Con sus declaraciones intempestivas y su cerrada negación de ayuda, O’Neill se convirtió en algo así como el enemigo público número 1 de laArgentina, pero la partida de O’Neill no va a modificar la política de la administración hacia la Argentina: si Estados Unidos no cambia una política económica doméstica que lo ha puesto firmemente en el rojo, difícilmente dispondrá de los fondos necesarios –ni qué hablar de la voluntad política– para organizar un salvataje financiero internacional. La situación es más grave de lo que se advierte: los recursos del Fondo Monetario Internacional ya están sobreextendidos, y puede considerarse que los préstamos otorgados a Turquía y Brasil son sus últimas apuestas posibles para evitar el desplome de dos economías cuyas cesaciones de pagos (sobre deudas de 265.000 y 165.000 millones de dólares, respectivamente) arrastrarían al resto del mundo. Tampoco aquí habrá cambios; tampoco sin O’Neill habrá acuerdo de Argentina con el Fondo Monetario, porque son las finanzas del Fondo Monetario lo que condiciona las ayudas –el paquete de Brasil es esencialmente un préstamo del FMI para salvarse a sí mismo– y las finanzas del Fondo Monetario están inextricablemente atadas a un mundo industrializado en que Estados Unidos y Europa están en recesión, y Japón en deflación.
Al final, fue solamente el estilo escandaloso de O’Neill, Lindsey y Pitt lo que determinó sus salidas.
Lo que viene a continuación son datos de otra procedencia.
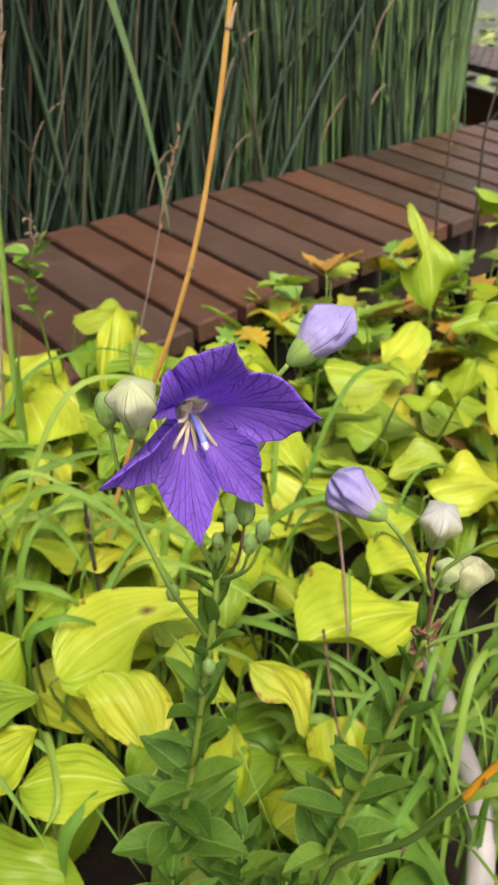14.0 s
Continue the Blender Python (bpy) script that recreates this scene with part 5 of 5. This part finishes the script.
for n, (x, y) in enumerate(((-0.03, 0.47), (0.00, 0.56), (0.07, 0.56), (0.12, 0.50), (-0.08, 0.45), (-0.16, 0.46), (0.10, 0.62), (-0.14, 0.60))):
    grass_tuft((x, y, 0.0), 4, n + 40, 0.19, 0.275 + 0.30 * (y - 0.4), 0.0085, (0.25, -0.25))


for n, (x, y, h) in enumerate(((-0.09, 0.58, 0.395), (-0.05, 0.55, 0.385), (0.00, 0.53, 0.372), (-0.075, 0.51, 0.362), (0.17, 0.46, 0.335))):
    grass_tuft((x, y, 0.0), 4, n + 70, 0.135, h, 0.0075, (0.2, -0.1))


for line, wide in (
    ([(-0.165, 0.630, 0.000), (-0.157, 0.625, 0.259), (-0.145, 0.620, 0.432), (-0.122, 0.620, 0.467), (-0.089, 0.620, 0.473), (-0.067, 0.620, 0.452)], 0.010),
    ([(-0.084, 0.560, 0.000), (-0.076, 0.555, 0.249), (-0.064, 0.550, 0.415), (-0.028, 0.550, 0.420), (0.018, 0.550, 0.403), (0.030, 0.550, 0.387)], 0.009),
    ([(-0.113, 0.510, 0.000), (-0.105, 0.505, 0.224), (-0.093, 0.500, 0.374), (-0.043, 0.500, 0.385), (0.012, 0.500, 0.390), (0.034, 0.500, 0.382)], 0.010),
    ([(0.010, 0.490, 0.000), (0.018, 0.485, 0.224), (0.030, 0.480, 0.373), (0.057, 0.480, 0.345), (0.070, 0.480, 0.309), (0.088, 0.480, 0.271)], 0.010),
    ([(0.054, 0.430, 0.000), (0.062, 0.425, 0.202), (0.074, 0.420, 0.337), (0.103, 0.420, 0.328), (0.122, 0.420, 0.307), (0.128, 0.420, 0.265)], 0.009),
    ([(-0.068, 0.480, 0.000), (-0.060, 0.475, 0.191), (-0.048, 0.470, 0.319), (-0.030, 0.470, 0.374), (-0.000, 0.470, 0.392), (0.045, 0.470, 0.399)], 0.008),
    ([(0.046, 0.460, 0.000), (0.054, 0.455, 0.173), (0.066, 0.450, 0.289), (0.076, 0.450, 0.338), (0.088, 0.450, 0.347), (0.118, 0.450, 0.317)], 0.009),
    ([(-0.020, 0.592, 0.000), (-0.016, 0.582, 0.213), (-0.010, 0.572, 0.355), (0.029, 0.555, 0.374), (0.069, 0.547, 0.376), (0.127, 0.549, 0.352)], 0.0115),
    ([(-0.042, 0.554, 0.000), (-0.038, 0.544, 0.205), (-0.032, 0.534, 0.342), (0.002, 0.514, 0.361), (0.031, 0.501, 0.361), (0.070, 0.495, 0.334)], 0.0115),
    ([(0.010, 0.546, 0.000), (0.014, 0.536, 0.204), (0.020, 0.526, 0.340), (0.044, 0.505, 0.358), (0.066, 0.487, 0.357), (0.103, 0.480, 0.329)], 0.0115),
    ([(-0.001, 0.623, 0.000), (0.003, 0.613, 0.219), (0.009, 0.603, 0.365), (0.029, 0.573, 0.380), (0.047, 0.548, 0.377), (0.069, 0.545, 0.351)], 0.0115),
    ([(-0.021, 0.564, 0.000), (-0.017, 0.554, 0.207), (-0.011, 0.544, 0.345), (0.001, 0.505, 0.358), (0.004, 0.470, 0.351), (0.005, 0.456, 0.321)], 0.0115),
    ([(-0.069, 0.457, 0.000), (-0.065, 0.447, 0.186), (-0.059, 0.437, 0.310), (-0.045, 0.427, 0.332), (-0.029, 0.416, 0.333), (-0.000, 0.410, 0.306)], 0.0115),
    ([(-0.094, 0.397, 0.000), (-0.090, 0.387, 0.174), (-0.084, 0.377, 0.290), (-0.094, 0.339, 0.303), (-0.106, 0.314, 0.300), (-0.118, 0.318, 0.276)], 0.0115),
    ([(-0.120, 0.328, 0.000), (-0.116, 0.318, 0.161), (-0.110, 0.308, 0.268), (-0.090, 0.306, 0.292), (-0.076, 0.304, 0.296), (-0.057, 0.308, 0.273)], 0.0115),
    ([(-0.062, 0.505, 0.000), (-0.058, 0.495, 0.196), (-0.052, 0.485, 0.326), (-0.038, 0.460, 0.343), (-0.024, 0.436, 0.340), (-0.011, 0.433, 0.314)], 0.0115),
    ([(0.227, 0.390, 0.000), (0.231, 0.380, 0.173), (0.237, 0.370, 0.288), (0.236, 0.332, 0.301), (0.231, 0.305, 0.297), (0.243, 0.294, 0.268)], 0.0115),
):
    t = thing("grass_tuft", line[0], "single broad grass blade arching over the hostas", "grass", "grass among the hostas")
    g = Geo()
    bezier_blade(g, line, wide * 0.82, twist=0.9)
    part("blade", g, GRASS, t)


lone_stalk("bowed_stalk", "pale green hosta flower stalk bowed over in a hoop", "stalk", [(0.280, 0.640, 0.0), (0.286, 0.650, 0.25), (0.291, 0.655, 0.350), (0.3000, 0.655, 0.376), (0.3085, 0.655, 0.376), (0.3152, 0.656, 0.360), (0.316, 0.657, 0.32), (0.317, 0.657, 0.22)], 0.0030, 0.0026, CULM)


def herb(at, seed, count, height):
    """A low leafy herb with toothed, partly reddened leaflets."""
    rnd = random.Random(seed)
    t = thing("leafy_herb", at, "low leafy herb with toothed leaves turning orange and brown", "herb", "herbs by the boardwalk")
    at = Vector(at)
    for n in range(count):
        a = rnd.uniform(0, 6.3)
        h = height * rnd.uniform(0.5, 1.1)
        tip = at + Vector((math.cos(a) * 0.07 * rnd.uniform(0.3, 1.2), math.sin(a) * 0.07 * rnd.uniform(0.3, 1.2), h))
        g = Geo()
        tube(g, [at, at.lerp(tip, 0.6) + Vector((0, 0, 0.02)), tip], 0.0018, 0.0010, 6, 4)
        part("stem", g, STALK, t)
        for k in range(3):
            ang = a + (k - 1) * 0.9
            ln = rnd.uniform(0.045, 0.08)
            m = Matrix.Translation(tip) @ Matrix.Rotation(ang - math.pi / 2, 4, "Z") @ Matrix.Rotation(radians(rnd.uniform(-10, 55)), 4, "X") @ Matrix.Rotation(radians(rnd.uniform(-35, 35)), 4, "Y")
            placed("leaf", HERB_LEAF[rnd.randrange(3)], m @ Matrix.Diagonal((ln * 1.5, ln, ln, 1)), t)


def herb_leaf_mesh(seed):
    g = Geo()

    def fn(u, v):
        c = 2 * u - 1
        w = math.sin(math.pi * v ** 0.8) * (1 + 0.28 * math.sin(v * 26 + seed) * abs(c))
        return Vector((c * 0.22 * w, v, 0.06 * abs(c) - 0.18 * v * v))

    sheet(g, 6, 20, fn)
    return make_mesh("leaf", g, HERB)


HERB_LEAF = [herb_leaf_mesh(s) for s in range(3)]
for n, (x, y, c, h) in enumerate(((0.52, 0.74, 10, 0.30), (0.60, 0.80, 10, 0.32), (0.70, 0.78, 9, 0.33), (0.82, 0.74, 9, 0.34), (0.48, 0.64, 8, 0.26), (0.60, 0.58, 8, 0.24), (0.76, 0.62, 8, 0.28), (0.90, 0.68, 8, 0.32), (0.62, 0.46, 7, 0.2), (0.55, 0.36, 7, 0.18), (0.98, 0.80, 8, 0.34), (0.44, 0.72, 8, 0.27), (0.55, 0.68, 9, 0.27), (0.66, 0.70, 9, 0.29), (0.50, 0.80, 8, 0.30), (0.72, 0.54, 7, 0.22))):
    herb((x, y, 0.0), n, c, h)


def hose():
    g = Geo()
    tube(g, [(0.38, 0.48, 0.03), (0.31, 0.375, 0.12), (0.265, 0.318, 0.15), (0.222, 0.262, 0.152), (0.182, 0.208, 0.150), (0.153, 0.182, 0.142), (0.120, 0.160, 0.11), (0.07, 0.13, 0.011)], 0.0105, 0.0105, 14, 8)
    solo("hose", g, CABLE, "pale grey hose lying among the grass", "hose")


hose()

dark = lone_stalk("dead_stalk", "short blackened dead stalk among the hostas", "dry stalk", [(0.02, 0.48, 0.0), (0.018, 0.47, 0.25), (0.0152, 0.4628, 0.36), (0.0167, 0.4595, 0.40)], 0.0022, 0.0012, DARK_TWIG, 0.03, 0.8)
pods(dark, ((0.0155, 0.462, 0.35), (0.0167, 0.4595, 0.40)), 5, 9, 0.006)
lone_stalk("dead_twig", "brown broken twig lying on the leaves", "twig", [(0.135, 0.330, 0.275), (0.109, 0.298, 0.270), (0.089, 0.271, 0.258), (0.072, 0.243, 0.245)], 0.0012, 0.0008, DRY_TIP, 0.03, 0.8)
Ahora vendrán funcionarios más discretos, más aptos para disimular sus acciones. Y la Casa Blanca no tiene urgencias políticas: el sucesor de O’Neill se conocería a fin de año, lo que implica que su trámite de aprobación en el Congreso recién empezará después del 20 de enero. Cuando el Congreso salga de su receso para escuchar de Bush un mensaje cada vez más interesante acerca del Estado de la Unión.